1979 meldete sich die Sängerin mit dem Album „Broken English“ und einer raueren Stimme zurück, die zu ihrem Markenzeichen wurde. Mitte der 80er gelang es Faithfull endlich auch, von den Drogen loszukommen. Als Musikerin erfand sich Faithfull mehrfach neu.

Sie sang Rock, Disco, Folk, Blues, Jazz und Cabaret. Sie arbeitete mit jüngeren Musikerinnen und Musikern wie Beck, PJ Harvey, Jarvis Cocker und Damon Albarn zusammen – und mit dem Filmkomponisten Angelo Badalamenti („Twin Peaks“). Sie nahm „Die sieben Todsünden“ von Kurt Weill und Bertolt Brecht auf („The Seven Deadly Sins“, 1998) und trat als Schauspielerin in deren „Dreigroschenoper“ auf.
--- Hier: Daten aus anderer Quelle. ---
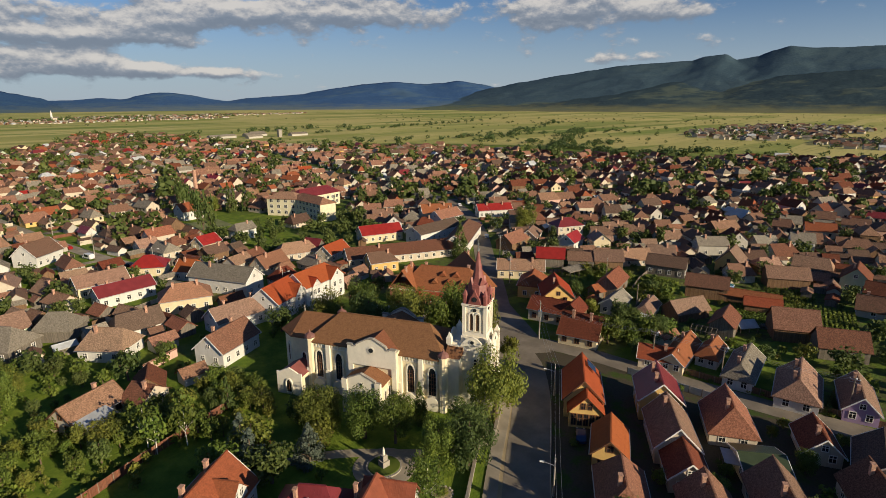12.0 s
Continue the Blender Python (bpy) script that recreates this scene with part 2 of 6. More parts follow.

„Nie zur Nostalgiefigur verkommen“

Geboren wurde Faithfull am 29. Dezember 1946 in London. Ihr Vater spionierte während des Zweiten Weltkriegs für die Briten und schloss sich später einer Kommune an. Faithfull wuchs bei ihrer Mutter auf, die aus der österreichisch-ungarischen Adelslinie der Sacher-Masochs stammte und als Busschaffnerin in Reading in der Nähe von London arbeitete.

Mittlerweile lebt Faithfull in Paris und Irland. Am 25. November sang sie in der wiedereröffneten Pariser Konzerthalle Bataclan zum Jahrestag der Terroranschläge. Bevor sie „As Tears Go By“ anstimmte, steckte sie sich eine Zigarette an. „I know, I know“, sagte sie schulterzuckend zum Gelächter des Publikums.

Marianne Faithfull in 2015
AP/CTK/Okla Michal

Heute gilt die Sängerin als „Diva des düsteren Pop“. „Sie ist immer relevant geblieben und nie zu einer Nostalgiefigur verkommen“, sagte Nick Cave unlängst über sie. Neben weiteren Musikgrößen wie Warren Ellis und Brian Eno nahm Cave mit Faithfull das im April erschienene Album „She Walks in Beauty“ auf, auf dem sie Texte von Thomas Hood, Lord Tennyson und John Keats liest.